-- BEGIN DATA EXCERPT --
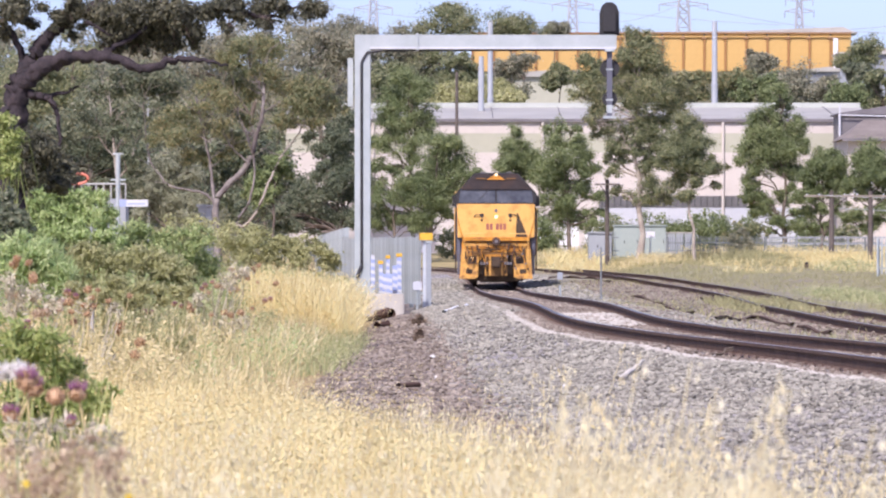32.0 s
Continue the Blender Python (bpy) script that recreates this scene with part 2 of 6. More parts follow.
# Dark crown leaves; two masses also use them as painted shadow.
DARKSHADELEAF = pieces("dark_and_shade_leaves", [(0.053, 0.058, 0.048), (0.097, 0.102, 0.072), (0.158, 0.158, 0.101), (0.255, 0.238, 0.147)], 0.4, 0.5, 0.3, 0.4)
ROWLEAF = pieces("street_tree_leaves", [(0.108, 0.15, 0.07), (0.201, 0.252, 0.121), (0.308, 0.366, 0.177), (0.461, 0.474, 0.265)], 0.5, 0.5, 0.35, 0.3)
PURPLE = pieces("thistle_florets", [(0.271, 0.114, 0.218), (0.361, 0.167, 0.282), (0.451, 0.243, 0.339)], 0.2)
FADEDHEAD = pieces("faded_seed_heads", [(0.40, 0.29, 0.20), (0.54, 0.42, 0.30), (0.72, 0.62, 0.44)], 0.3)
DAISY = pieces("daisy_petals", [(0.80, 0.66, 0.08), (0.88, 0.76, 0.16)], 0.3)
DOWN = pieces("thistle_down", [(0.74, 0.72, 0.68), (0.86, 0.84, 0.80)], 0.3)
PALETWIG = pieces("bleached_thistle_leaves", [(0.432, 0.395, 0.288), (0.605, 0.562, 0.423), (0.778, 0.728, 0.567)], 0.35)
DRYWEED = pieces("dead_weed_leaves", [(0.15, 0.11, 0.085), (0.25, 0.19, 0.145), (0.37, 0.29, 0.215)], 0.3)
SEEDHEAD = pieces("dried_thistle_bracts", [(0.34, 0.205, 0.12), (0.52, 0.345, 0.21), (0.70, 0.53, 0.34)], 0.1)


def pale_steel():
    """Galvanised pales: each has a random tone of its own."""
    m = GALV.copy()
    m.name = "weathered_pale_steel"
    n, l = m.node_tree.nodes, m.node_tree.links
    b = n["Principled BSDF"]
    src = b.inputs["Base Color"].links[0].from_socket
    info, mr, mx = n.new("ShaderNodeObjectInfo"), n.new("ShaderNodeMapRange"), n.new("ShaderNodeVectorMath")
    mr.inputs["To Min"].default_value, mr.inputs["To Max"].default_value = 0.74, 1.08
    l.new(info.outputs["Random"], mr.inputs["Value"])
    mx.operation = "SCALE"
    l.new(src, mx.inputs[0])
    l.new(mr.outputs["Result"], mx.inputs["Scale"])
    l.new(mx.outputs[0], b.inputs["Base Color"])
    return m


PALESTEEL = pale_steel()
LOOSESTONE = material("loose_stone", (0.14, 0.135, 0.125), (0.40, 0.385, 0.36), 14.0, 90, 0.9, 0, 0.4)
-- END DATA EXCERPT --
EXERCISE REQUIREMENTS: Output each line exactly; omit every picture.

SOLUTION TO THIS TASK:
32.0 s
Continue the Blender Python (bpy) script that recreates this scene with part 2 of 6. More parts follow.
# Dark crown leaves; two masses also use them as painted shadow.
DARKSHADELEAF = pieces("dark_and_shade_leaves", [(0.053, 0.058, 0.048), (0.097, 0.102, 0.072), (0.158, 0.158, 0.101), (0.255, 0.238, 0.147)], 0.4, 0.5, 0.3, 0.4)
ROWLEAF = pieces("street_tree_leaves", [(0.108, 0.15, 0.07), (0.201, 0.252, 0.121), (0.308, 0.366, 0.177), (0.461, 0.474, 0.265)], 0.5, 0.5, 0.35, 0.3)
PURPLE = pieces("thistle_florets", [(0.271, 0.114, 0.218), (0.361, 0.167, 0.282), (0.451, 0.243, 0.339)], 0.2)
FADEDHEAD = pieces("faded_seed_heads", [(0.40, 0.29, 0.20), (0.54, 0.42, 0.30), (0.72, 0.62, 0.44)], 0.3)
DAISY = pieces("daisy_petals", [(0.80, 0.66, 0.08), (0.88, 0.76, 0.16)], 0.3)
DOWN = pieces("thistle_down", [(0.74, 0.72, 0.68), (0.86, 0.84, 0.80)], 0.3)
PALETWIG = pieces("bleached_thistle_leaves", [(0.432, 0.395, 0.288), (0.605, 0.562, 0.423), (0.778, 0.728, 0.567)], 0.35)
DRYWEED = pieces("dead_weed_leaves", [(0.15, 0.11, 0.085), (0.25, 0.19, 0.145), (0.37, 0.29, 0.215)], 0.3)
SEEDHEAD = pieces("dried_thistle_bracts", [(0.34, 0.205, 0.12), (0.52, 0.345, 0.21), (0.70, 0.53, 0.34)], 0.1)


def pale_steel():
    """Galvanised pales: each has a random tone of its own."""
    m = GALV.copy()
    m.name = "weathered_pale_steel"
    n, l = m.node_tree.nodes, m.node_tree.links
    b = n["Principled BSDF"]
    src = b.inputs["Base Color"].links[0].from_socket
    info, mr, mx = n.new("ShaderNodeObjectInfo"), n.new("ShaderNodeMapRange"), n.new("ShaderNodeVectorMath")
    mr.inputs["To Min"].default_value, mr.inputs["To Max"].default_value = 0.74, 1.08
    l.new(info.outputs["Random"], mr.inputs["Value"])
    mx.operation = "SCALE"
    l.new(src, mx.inputs[0])
    l.new(mr.outputs["Result"], mx.inputs["Scale"])
    l.new(mx.outputs[0], b.inputs["Base Color"])
    return m


PALESTEEL = pale_steel()
LOOSESTONE = material("loose_stone", (0.14, 0.135, 0.125), (0.40, 0.385, 0.36), 14.0, 90, 0.9, 0, 0.4)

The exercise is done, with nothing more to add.